_WHAT TO WORK ON_
Find how many lines contain "render" and state only that number.

_SOURCE DATA_
⁂
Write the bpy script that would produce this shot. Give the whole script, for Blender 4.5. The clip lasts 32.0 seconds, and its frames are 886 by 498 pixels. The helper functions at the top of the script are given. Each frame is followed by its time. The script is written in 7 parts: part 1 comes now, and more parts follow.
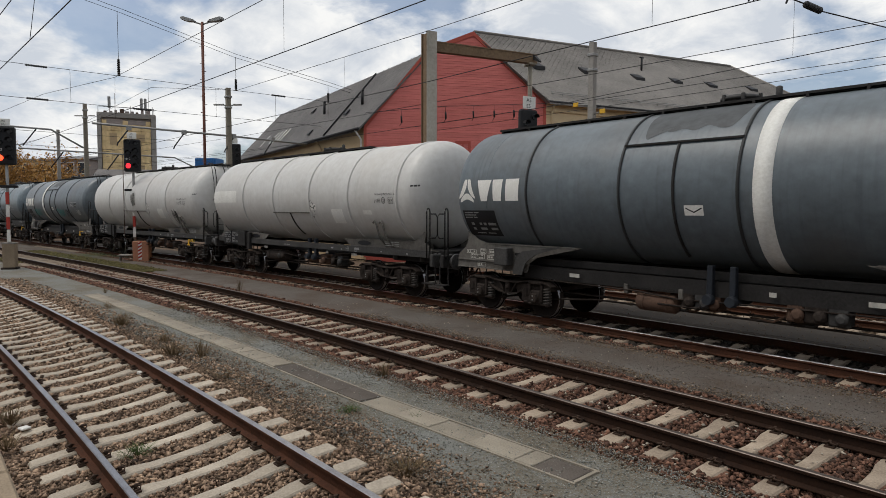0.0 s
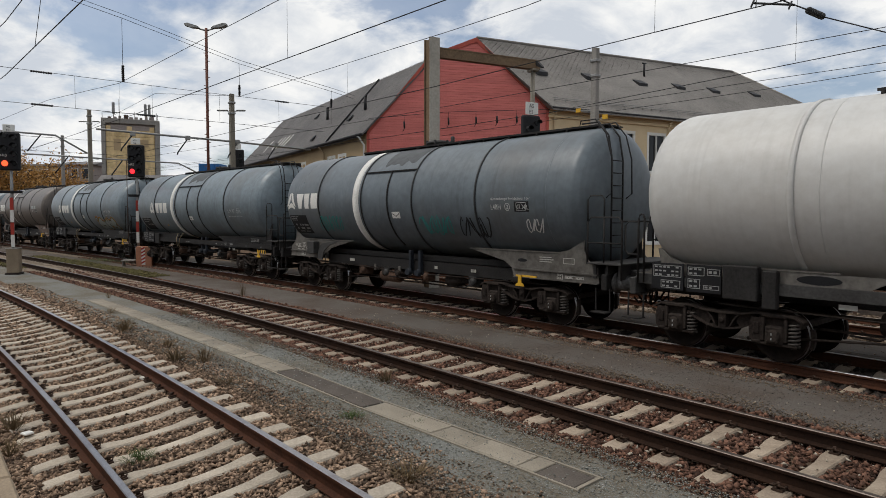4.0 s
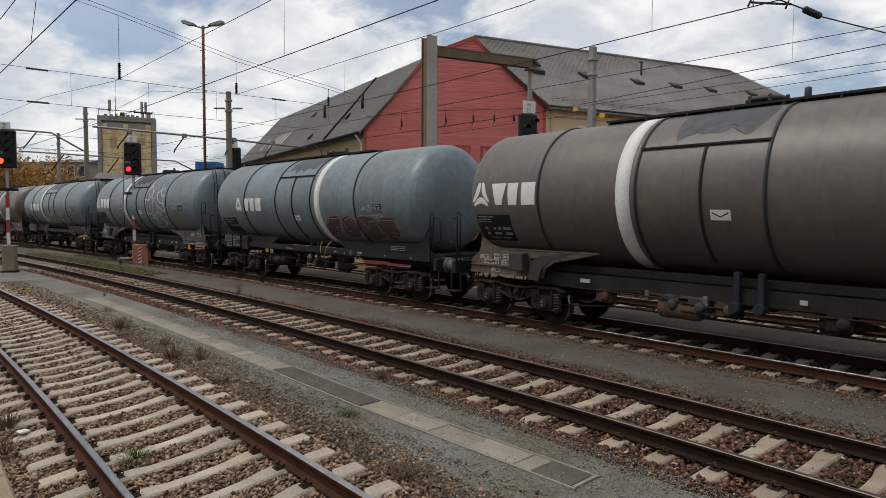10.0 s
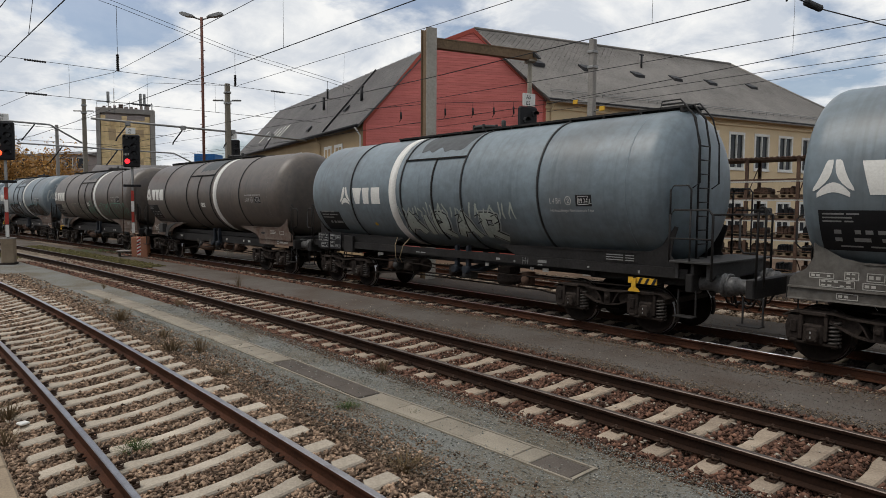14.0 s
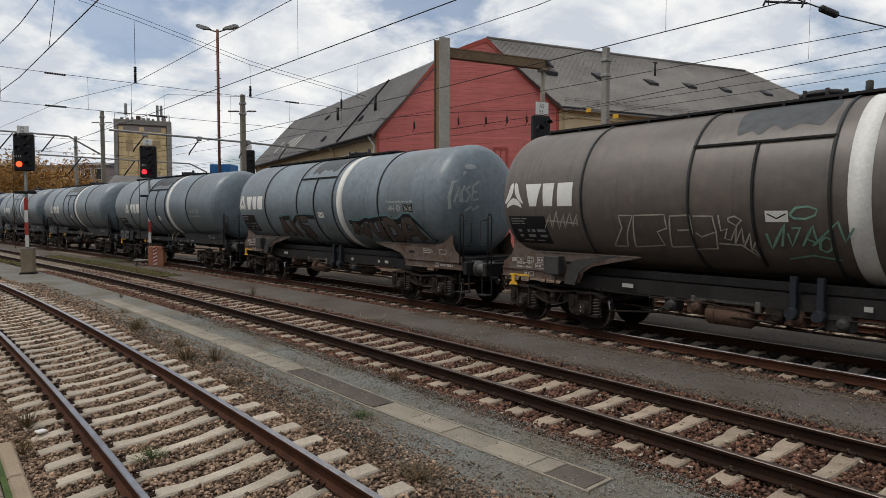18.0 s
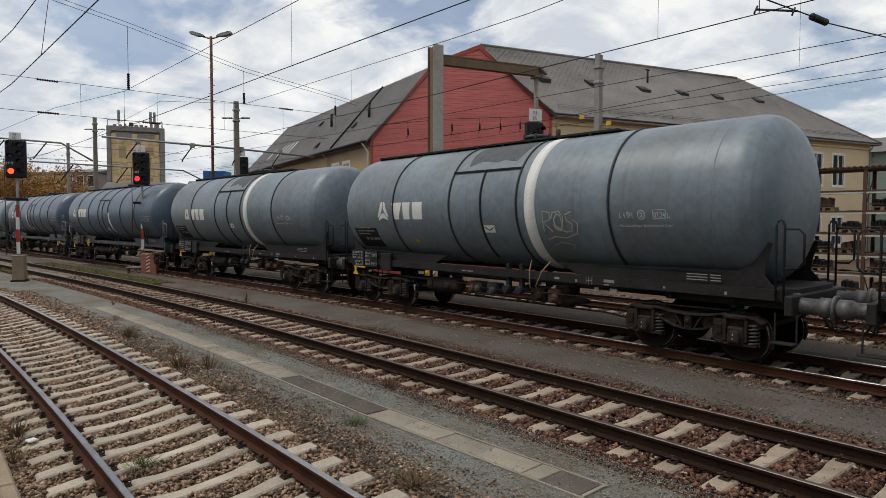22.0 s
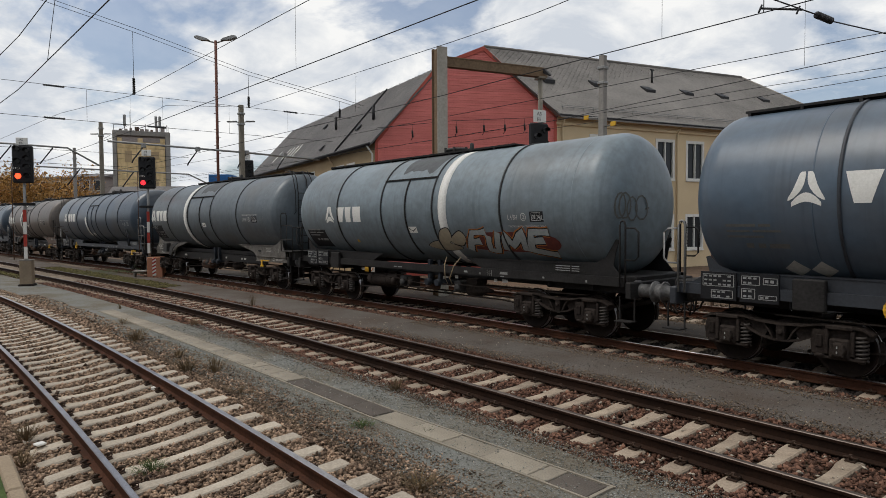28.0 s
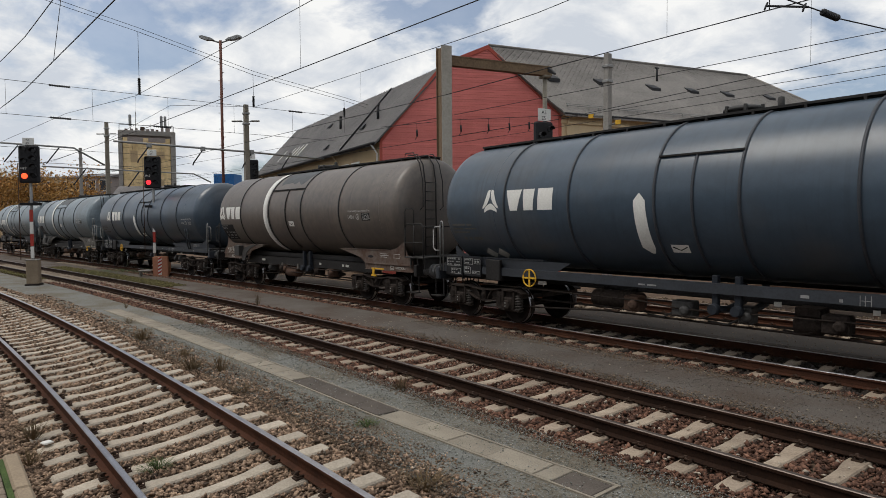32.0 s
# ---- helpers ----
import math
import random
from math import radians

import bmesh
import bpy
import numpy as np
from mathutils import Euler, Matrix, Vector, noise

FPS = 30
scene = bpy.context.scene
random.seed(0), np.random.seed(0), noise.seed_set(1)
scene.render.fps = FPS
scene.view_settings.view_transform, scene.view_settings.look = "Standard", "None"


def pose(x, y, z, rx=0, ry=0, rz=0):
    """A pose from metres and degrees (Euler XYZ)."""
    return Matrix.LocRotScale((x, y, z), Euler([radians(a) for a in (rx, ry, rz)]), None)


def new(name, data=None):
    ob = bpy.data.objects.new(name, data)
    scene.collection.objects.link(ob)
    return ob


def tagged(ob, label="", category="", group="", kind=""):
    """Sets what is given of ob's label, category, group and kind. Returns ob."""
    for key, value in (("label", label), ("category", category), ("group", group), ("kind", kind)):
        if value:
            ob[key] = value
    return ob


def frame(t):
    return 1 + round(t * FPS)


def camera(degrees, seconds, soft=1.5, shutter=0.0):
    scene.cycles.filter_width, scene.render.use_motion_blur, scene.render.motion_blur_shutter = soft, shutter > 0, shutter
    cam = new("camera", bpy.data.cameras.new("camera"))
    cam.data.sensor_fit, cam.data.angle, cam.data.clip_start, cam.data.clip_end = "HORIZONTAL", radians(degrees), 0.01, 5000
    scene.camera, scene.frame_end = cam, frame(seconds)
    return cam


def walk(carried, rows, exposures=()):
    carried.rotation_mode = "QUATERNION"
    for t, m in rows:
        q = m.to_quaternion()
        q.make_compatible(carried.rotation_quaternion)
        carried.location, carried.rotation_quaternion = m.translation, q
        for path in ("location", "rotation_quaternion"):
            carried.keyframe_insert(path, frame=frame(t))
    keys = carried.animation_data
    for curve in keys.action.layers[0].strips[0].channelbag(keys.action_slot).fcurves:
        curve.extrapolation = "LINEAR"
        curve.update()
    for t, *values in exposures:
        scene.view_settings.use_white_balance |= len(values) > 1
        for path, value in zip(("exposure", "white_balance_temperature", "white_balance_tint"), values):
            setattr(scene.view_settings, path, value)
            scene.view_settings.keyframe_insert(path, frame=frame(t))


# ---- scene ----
from itertools import chain

EYE = 2.514
cam = camera(69.575, 32.0, 0.55)
# seconds, turn to the left of the line square to the tracks, tilt, roll (degrees)
AIM = [
    (0, 49.622, -3.520, -0.166), (0.5, 49.557, -3.590, -0.148), (1, 49.499, -3.576, -0.186),
    (1.5, 49.483, -3.529, -0.177), (2, 49.507, -3.523, -0.230), (2.5, 49.617, -3.409, -0.181),
    (3, 49.681, -3.232, -0.204), (3.5, 49.795, -3.111, -0.173), (5.5, 49.952, -2.893, -0.261),
    (6, 49.921, -2.961, -0.258), (6.5, 49.890, -2.949, -0.330), (7, 49.832, -2.948, -0.348),
    (7.5, 49.749, -2.949, -0.334), (8, 49.701, -3.027, -0.299), (8.5, 49.667, -3.070, -0.242),
    (9, 49.580, -3.095, -0.273), (9.5, 49.587, -3.127, -0.226), (10, 49.605, -3.167, -0.288),
    (10.5, 49.645, -3.202, -0.263), (11, 49.664, -3.362, -0.277), (11.5, 49.674, -3.563, -0.309),
    (12, 49.612, -3.741, -0.366), (12.5, 49.604, -3.812, -0.366), (13, 49.502, -3.818, -0.346),
    (13.5, 49.492, -3.809, -0.363), (14, 49.534, -3.806, -0.387), (14.5, 49.582, -3.670, -0.368),
    (16.5, 50.402, -3.103, -0.242), (17, 50.536, -3.027, -0.268), (17.5, 50.684, -3.005, -0.159),
    (18, 50.753, -3.017, -0.172), (18.5, 50.635, -2.996, -0.189), (19, 50.572, -3.011, -0.103),
    (19.5, 50.497, -3.039, -0.110), (20, 50.431, -2.985, -0.130), (20.5, 50.323, -2.862, -0.139),
    (21, 50.301, -2.674, -0.171), (21.5, 50.260, -2.554, -0.142), (22, 50.216, -2.439, -0.084),
    (22.5, 50.189, -2.410, -0.138), (23, 50.233, -2.381, -0.204), (23.5, 50.174, -2.356, -0.301),
    (24, 50.257, -2.334, -0.255), (24.5, 50.266, -2.360, -0.215), (25, 50.283, -2.323, -0.269),
    (25.5, 50.214, -2.306, -0.258), (27.5, 50.576, -2.244, 0.169), (28, 50.678, -2.279, 0.320),
    (28.5, 50.814, -2.293, 0.441), (29, 50.883, -2.297, 0.487), (29.5, 50.944, -2.280, 0.559),
    (30, 51.018, -2.286, 0.580), (30.5, 51.043, -2.304, 0.591), (31, 50.983, -2.355, 0.572),
    (31.5, 51.058, -2.379, 0.498), (32, 51.099, -2.363, 0.423),
]

def aim(turn, tilt, roll):
    return pose(0, 0, EYE, 90 + tilt, 0, turn) @ pose(0, 0, 0, 0, 0, -roll)


walk(cam, [(t, aim(a, b, c)) for t, a, b, c in AIM], [(0.0, 0.1), (32.0, 0.1)])

# ---- sky and sun ----
SUN_TURN, SUN_HEIGHT = 215.0, 60.0
world = bpy.data.worlds.new("sky")
scene.world = world
world.use_nodes = True
wn, wl = world.node_tree.nodes, world.node_tree.links
wn.clear()


def wnode(kind, **values):
    n = wn.new(kind)
    for k, v in values.items():
        n.inputs[k].default_value = v
    return n


sky = wn.new("ShaderNodeTexSky")
sky.sky_type, sky.sun_disc = "NISHITA", False
sky.sun_elevation, sky.sun_rotation = radians(SUN_HEIGHT), radians(SUN_TURN)
sky.dust_density, sky.ozone_density = 2.0, 2.5
coords = wn.new("ShaderNodeTexCoord")
split = wn.new("ShaderNodeSeparateXYZ")
wl.new(coords.outputs["Generated"], split.inputs[0])
lift = wn.new("ShaderNodeMath")
lift.operation = "MAXIMUM"
lift.inputs[1].default_value = 0.0
wl.new(split.outputs["Z"], lift.inputs[0])
lift2 = wn.new("ShaderNodeMath")
lift2.operation = "ADD"
lift2.inputs[1].default_value = 0.3
wl.new(lift.outputs[0], lift2.inputs[0])
plane = []
for axis in "XY":
    d = wn.new("ShaderNodeMath")
    d.operation = "DIVIDE"
    wl.new(split.outputs[axis], d.inputs[0])
    wl.new(lift2.outputs[0], d.inputs[1])
    plane.append(d)
flat = wn.new("ShaderNodeCombineXYZ")
wl.new(plane[0].outputs[0], flat.inputs[0])
wl.new(plane[1].outputs[0], flat.inputs[1])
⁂
_FULL ANSWER_
2